*GIVEN TASK*. With the pictures left out, copy the listing below exactly.

Start of DATA BLOCK

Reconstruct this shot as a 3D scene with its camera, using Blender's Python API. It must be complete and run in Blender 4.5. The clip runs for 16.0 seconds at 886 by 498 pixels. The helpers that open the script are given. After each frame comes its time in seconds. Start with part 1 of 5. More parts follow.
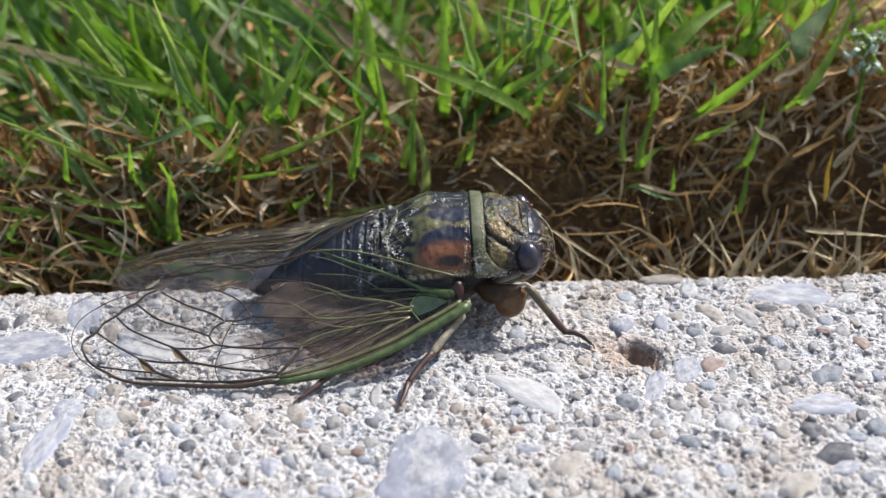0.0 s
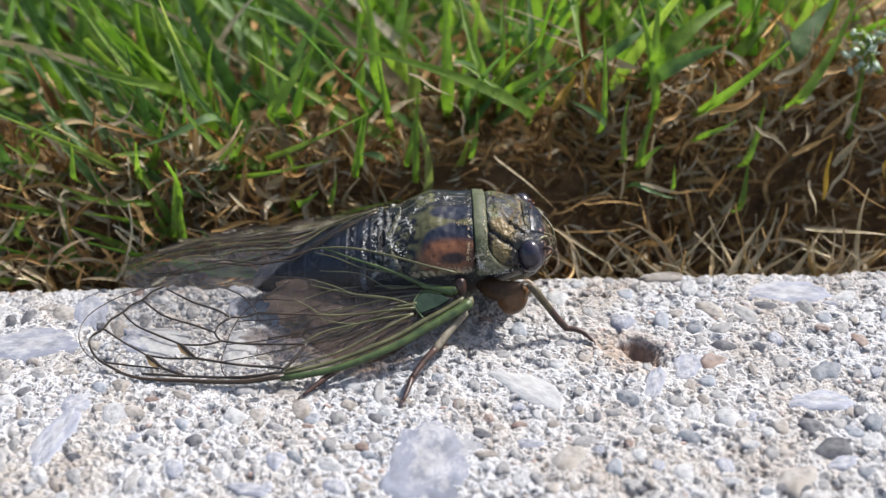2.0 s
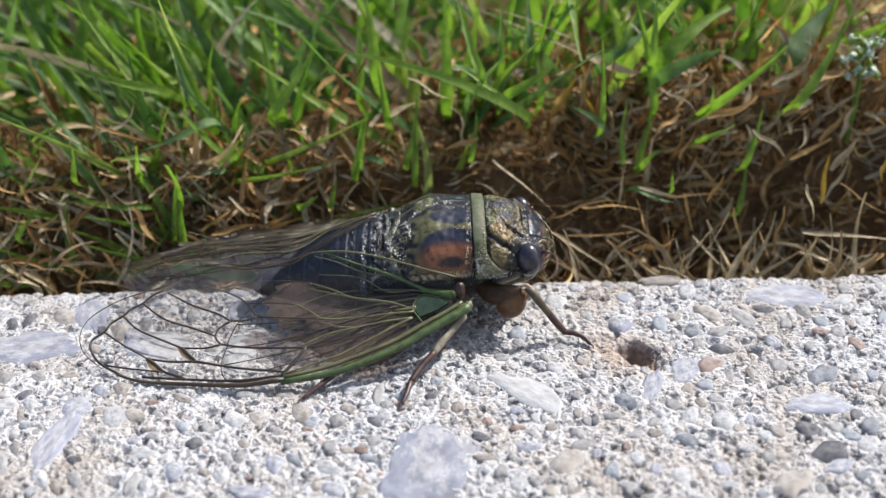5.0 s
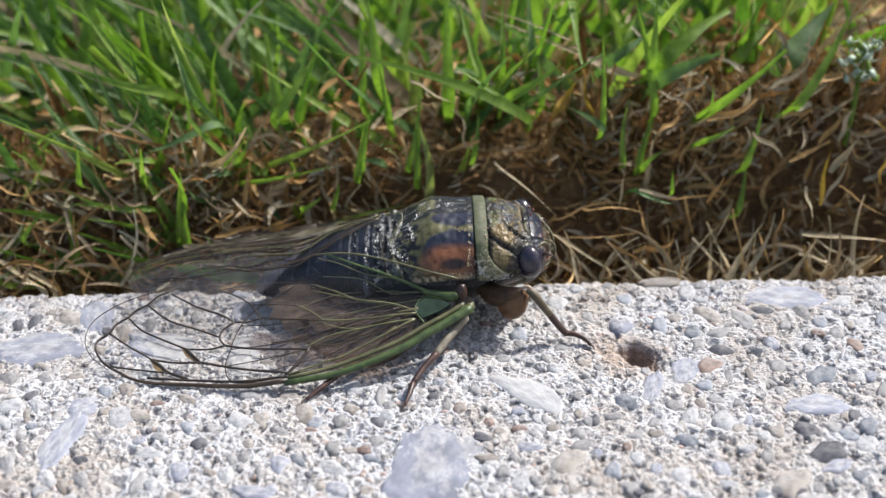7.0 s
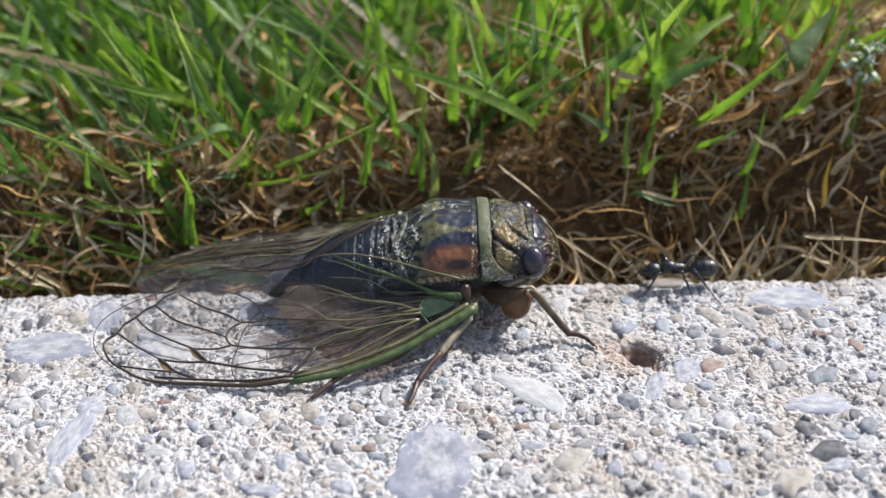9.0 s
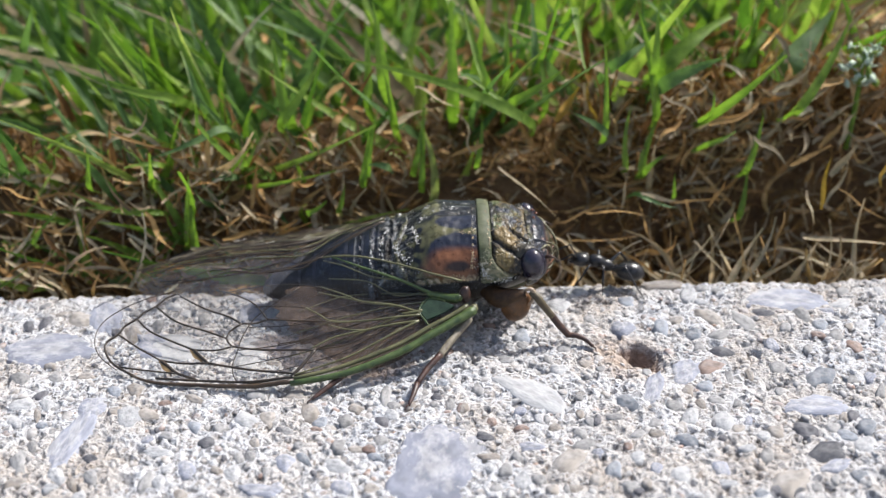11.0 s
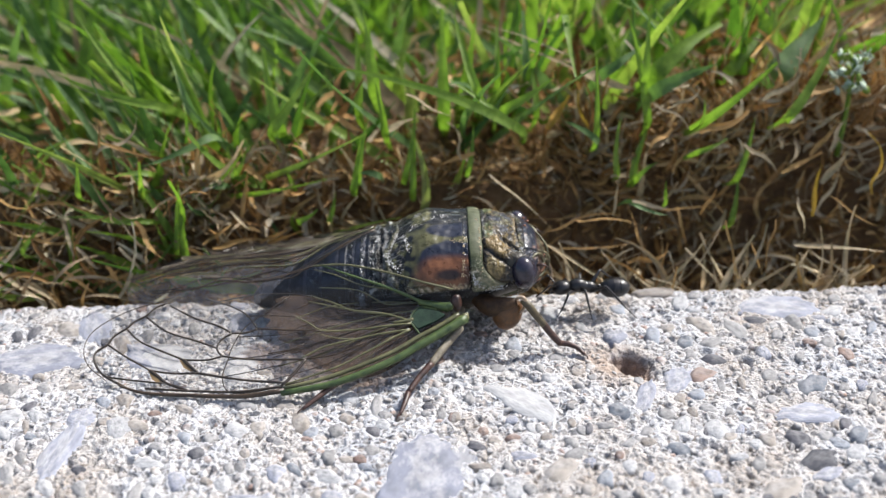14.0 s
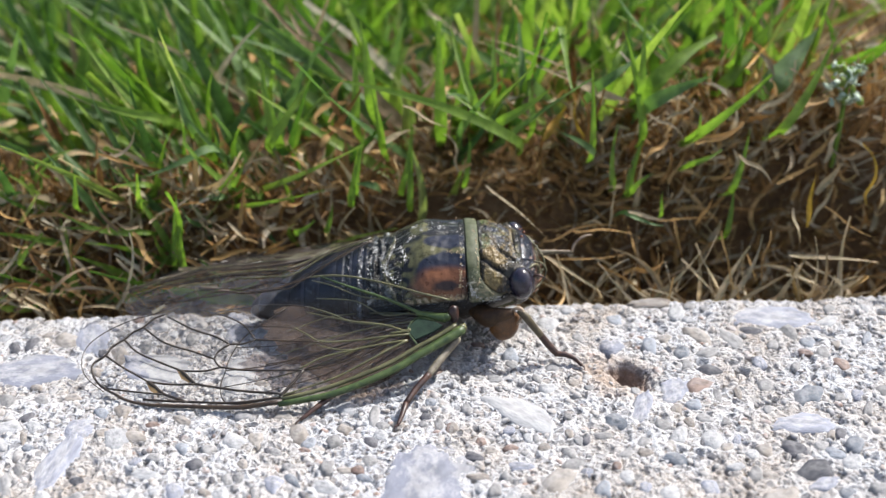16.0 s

End of DATA BLOCK

*SOLVED EXERCISE*.
Reconstruct this shot as a 3D scene with its camera, using Blender's Python API. It must be complete and run in Blender 4.5. The clip runs for 16.0 seconds at 886 by 498 pixels. The helpers that open the script are given. After each frame comes its time in seconds. Start with part 1 of 5. More parts follow.
0.0 s
2.0 s
5.0 s
7.0 s
9.0 s
11.0 s
14.0 s
16.0 s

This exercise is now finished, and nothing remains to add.